I have been asked to talk next month at a function for women who are around the age of empty nesters and my topic is going to be: Reclaiming your home after the children have gone.
Not having kids myself I can’t really relate to this topic, but I have two sisters who are going through this stage as we speak: one is quite depressed, while the other is jumping for joy!
So I have been doing some research and found this fabulous blog post called Views from the Empty Nest which pretty much summed up the syndrome quite well, from someone who is actually going through it herself ; take a read:
I wanted to discuss downsizing today. No, we are not selling everything off and moving, but I hate being taken by surprise, so I have started the process. It is painful. It is painful to let go of stuff because of the memories attached to these things, whether it is a book we read when she was little, or something she made in high school.
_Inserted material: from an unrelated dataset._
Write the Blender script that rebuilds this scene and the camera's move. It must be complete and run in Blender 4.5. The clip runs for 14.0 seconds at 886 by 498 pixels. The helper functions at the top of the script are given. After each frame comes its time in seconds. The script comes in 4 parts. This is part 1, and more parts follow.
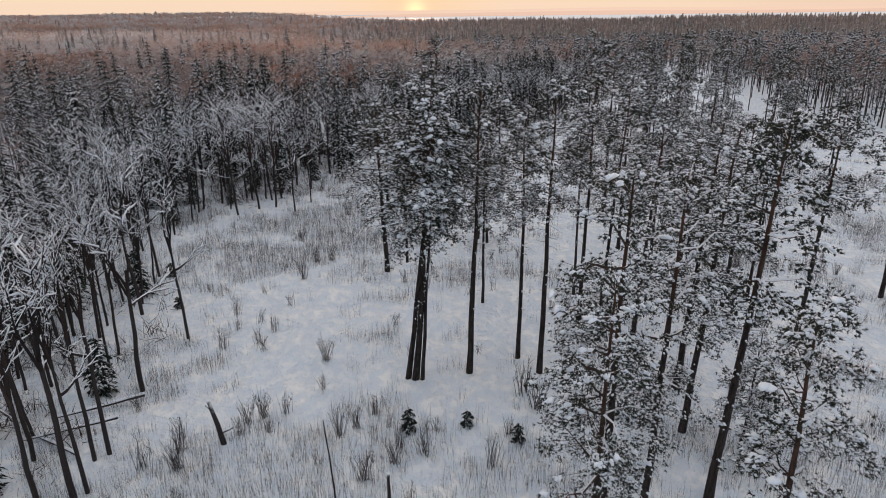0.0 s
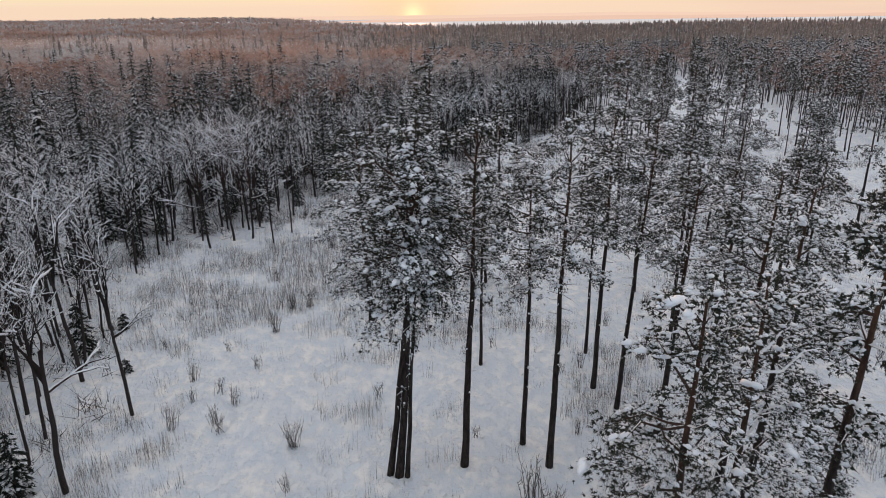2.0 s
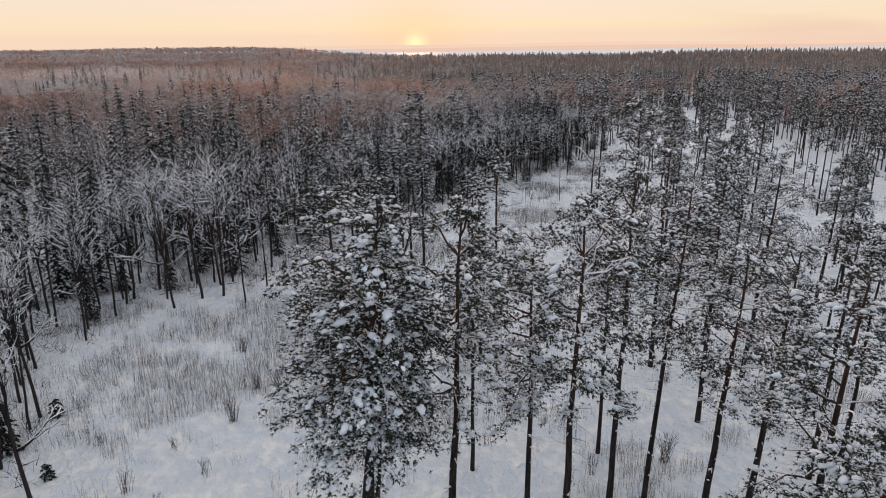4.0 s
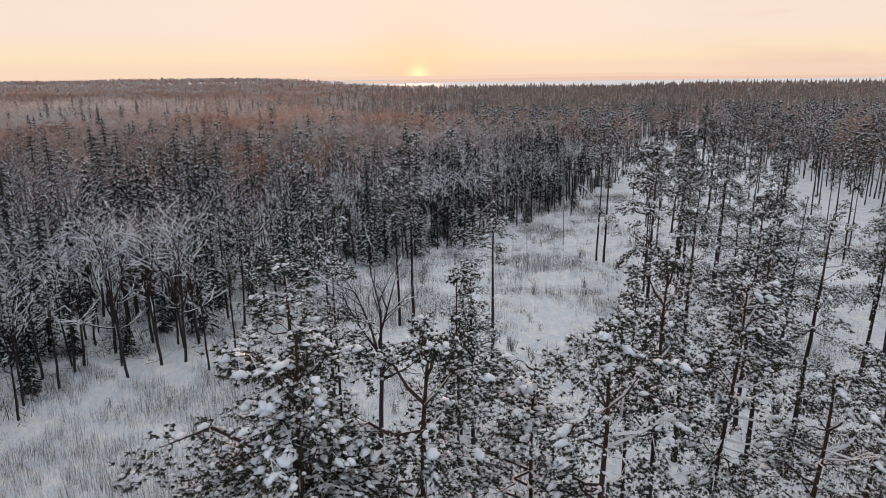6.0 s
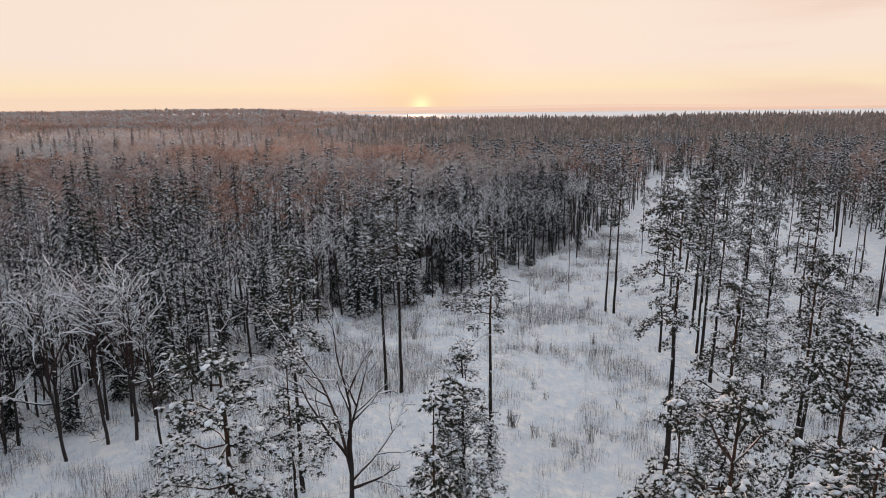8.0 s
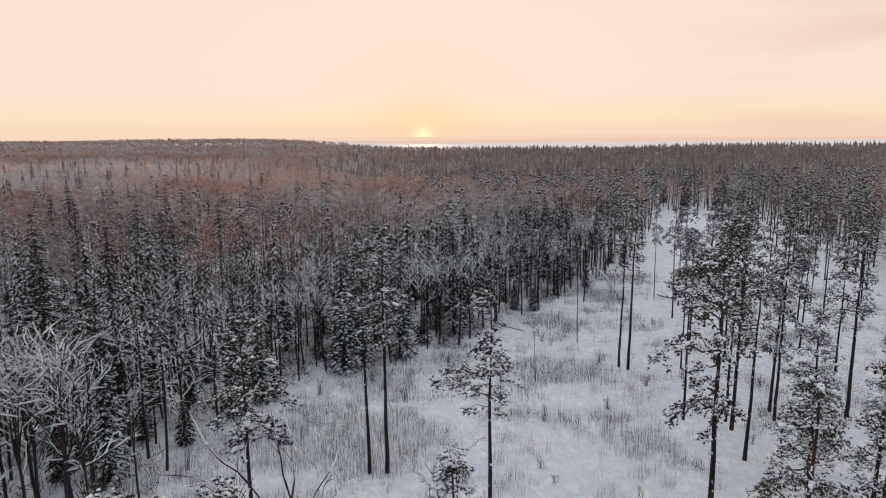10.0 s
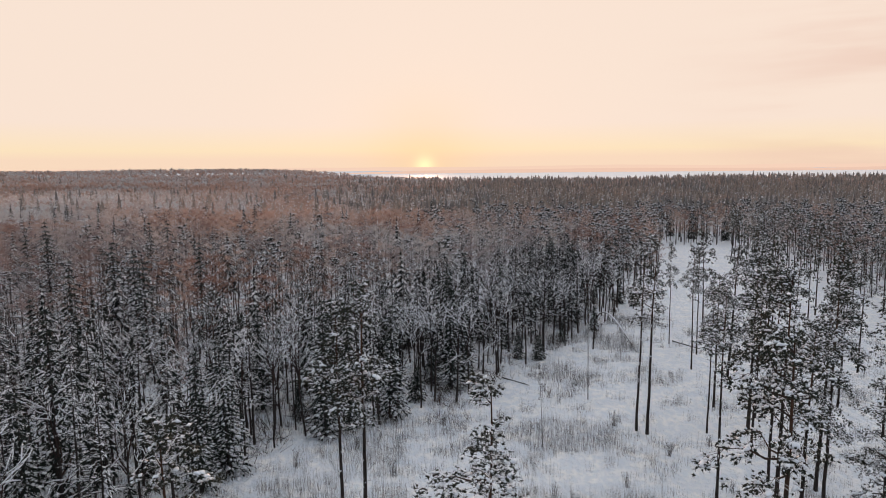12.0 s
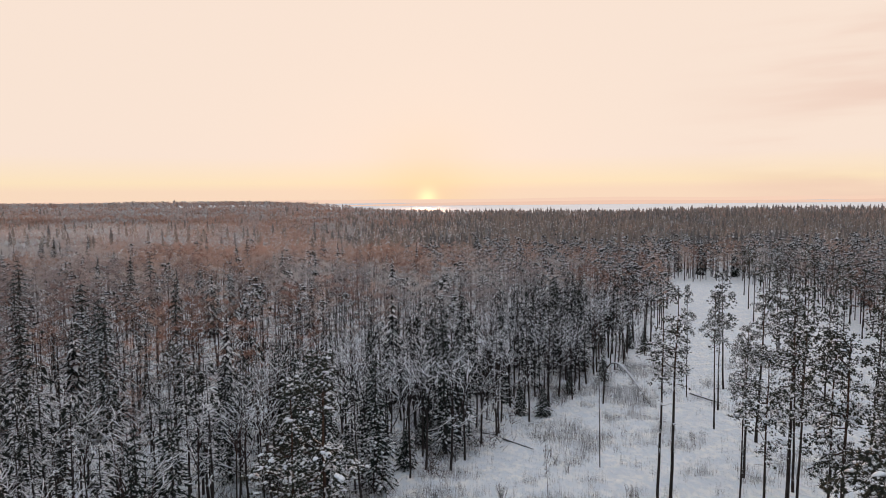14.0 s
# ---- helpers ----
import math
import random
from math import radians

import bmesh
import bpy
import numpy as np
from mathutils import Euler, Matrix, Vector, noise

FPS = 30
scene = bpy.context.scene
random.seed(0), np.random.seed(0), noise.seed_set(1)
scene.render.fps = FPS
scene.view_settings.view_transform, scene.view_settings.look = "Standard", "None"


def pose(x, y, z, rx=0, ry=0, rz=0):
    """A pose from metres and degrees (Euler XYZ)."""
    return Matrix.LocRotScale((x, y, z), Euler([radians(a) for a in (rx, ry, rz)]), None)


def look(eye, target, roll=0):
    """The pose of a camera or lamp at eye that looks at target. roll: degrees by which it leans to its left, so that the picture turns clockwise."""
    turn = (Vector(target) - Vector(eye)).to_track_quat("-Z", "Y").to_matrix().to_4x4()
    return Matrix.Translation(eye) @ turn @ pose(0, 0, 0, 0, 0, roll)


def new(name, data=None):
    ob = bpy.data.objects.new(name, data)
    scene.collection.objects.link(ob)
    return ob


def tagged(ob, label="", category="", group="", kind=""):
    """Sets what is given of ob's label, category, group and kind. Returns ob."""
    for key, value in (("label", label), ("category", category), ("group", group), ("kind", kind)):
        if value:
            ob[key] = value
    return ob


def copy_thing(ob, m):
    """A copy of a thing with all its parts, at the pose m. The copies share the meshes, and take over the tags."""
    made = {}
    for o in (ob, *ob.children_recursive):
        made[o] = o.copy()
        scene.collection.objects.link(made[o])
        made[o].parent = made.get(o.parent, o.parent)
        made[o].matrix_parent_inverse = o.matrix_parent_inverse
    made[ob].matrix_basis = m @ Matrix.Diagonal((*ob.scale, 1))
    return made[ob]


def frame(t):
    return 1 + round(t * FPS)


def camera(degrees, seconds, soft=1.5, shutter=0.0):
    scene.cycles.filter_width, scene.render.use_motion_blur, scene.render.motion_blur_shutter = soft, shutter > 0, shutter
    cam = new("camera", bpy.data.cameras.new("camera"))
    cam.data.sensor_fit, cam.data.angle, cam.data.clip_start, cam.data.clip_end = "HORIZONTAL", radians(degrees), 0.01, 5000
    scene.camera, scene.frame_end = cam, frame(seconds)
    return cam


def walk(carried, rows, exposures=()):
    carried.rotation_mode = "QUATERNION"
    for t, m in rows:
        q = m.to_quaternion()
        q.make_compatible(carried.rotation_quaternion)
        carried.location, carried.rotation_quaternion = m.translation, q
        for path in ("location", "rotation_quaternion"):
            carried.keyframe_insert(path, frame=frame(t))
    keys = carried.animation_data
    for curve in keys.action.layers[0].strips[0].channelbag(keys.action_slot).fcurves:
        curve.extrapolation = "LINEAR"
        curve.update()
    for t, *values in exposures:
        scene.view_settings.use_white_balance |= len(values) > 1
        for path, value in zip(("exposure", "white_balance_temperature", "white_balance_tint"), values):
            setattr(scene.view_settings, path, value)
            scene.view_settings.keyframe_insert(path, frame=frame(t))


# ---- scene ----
cam = camera(67.0, 14.0, soft=1.0)
# seconds, eye x y z, then yaw, pitch and roll in degrees
PATH_ROWS = [
    (0, 0.155, -3.526, 25.234, 0.099, -19.670, -0.681),
    (0.5, 0.211, -1.162, 25.435, 0.032, -19.760, -0.706),
    (1, 0.337, 1.168, 25.629, -0.010, -19.788, -0.725),
    (1.5, 0.520, 3.469, 25.816, -0.032, -19.744, -0.739),
    (2, 0.749, 5.743, 25.998, -0.036, -19.313, -0.747),
    (2.5, 1.013, 7.996, 26.174, -0.026, -18.771, -0.751),
    (3, 1.302, 10.229, 26.345, -0.004, -18.208, -0.751),
    (5.5, 2.849, 21.229, 27.137, 0.196, -15.194, -0.702),
    (6, 3.138, 23.413, 27.286, 0.241, -14.572, -0.685),
    (6.5, 3.411, 25.597, 27.433, 0.285, -13.948, -0.667),
    (7, 3.666, 27.782, 27.578, 0.327, -13.324, -0.648),
    (7.5, 3.902, 29.970, 27.721, 0.365, -12.700, -0.628),
    (8, 4.118, 32.161, 27.864, 0.401, -12.078, -0.609),
    (10.5, 4.973, 43.194, 28.579, 0.536, -8.973, -0.525),
    (11, 5.124, 45.416, 28.725, 0.560, -8.346, -0.513),
    (11.5, 5.283, 47.644, 28.874, 0.584, -7.713, -0.505),
    (12, 5.455, 49.875, 29.024, 0.612, -7.070, -0.500),
    (12.5, 5.651, 52.109, 29.178, 0.645, -6.416, -0.498),
    (13, 5.879, 54.344, 29.335, 0.686, -5.747, -0.500),
    (13.5, 6.149, 56.579, 29.496, 0.736, -5.059, -0.507),
    (14, 6.474, 58.811, 29.661, 0.798, -4.347, -0.519),
]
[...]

We have been on our property for almost 20 years. I can’t believe how all the nooks and crannies have filled up. I know what happened, we got busy living and enjoying life, and so we just didn’t deal with the stuff.
“What should I do with this?” “I don’t know!” And so another thing would get put . . . in my office. Since my job ended, I haven’t used my office much. Still, it should not become a dumping ground for things without a home. It has become the room where everything gets shoved when we “clean house.” This past weekend I started working on clearing my office out so that I can work in there.
Don’t get me wrong, I do have a laptop. So why would I want my office back? Well, want to be able to do “office stuff” in my office–stuff like pay the bills and file them away, work on my ongoing education (taking some FREE tax preparation classes to perhaps become a volunteer tax preparer), work on my photographs, etc.
And I want to be able to leave my stuff out if I want. Right now, I schlep it all into the living room, do what needs to be done, and then schlep it all back into my office until the next time.
To get myself geared up for serious cleaning, I watch a few episodes of “Hoarders”. A couple of things always come to mind:
1) We hold on to things because of the emotion: She was so cute in that.
2) We shop for comfort, for that adrenalin rush, for the thrill of a deal. And who knows, some day we might need it. We never do use “it”, so it sits on a shelf gathering dust.
3) We let our kids store stuff at home when they begin their voyage into the wide world, and 10 years later it is still in our garage. So, they come home and go through it, and say “Oh, just get rid of it.” So now it is my job–my time, my effort– to get rid of their stuff. (Learning to say “E-bay” for this and “it is yours, you deal with it”)
4) Also, older family members give us stuff. They give it to us because they know we will “take care of it.” Yikes!! I personally have all the family history for my husband’s family. I can’t make decisions on what is important and what isn’t. It isn’t mine. He has to decide that — or his son or his daughter. But not me.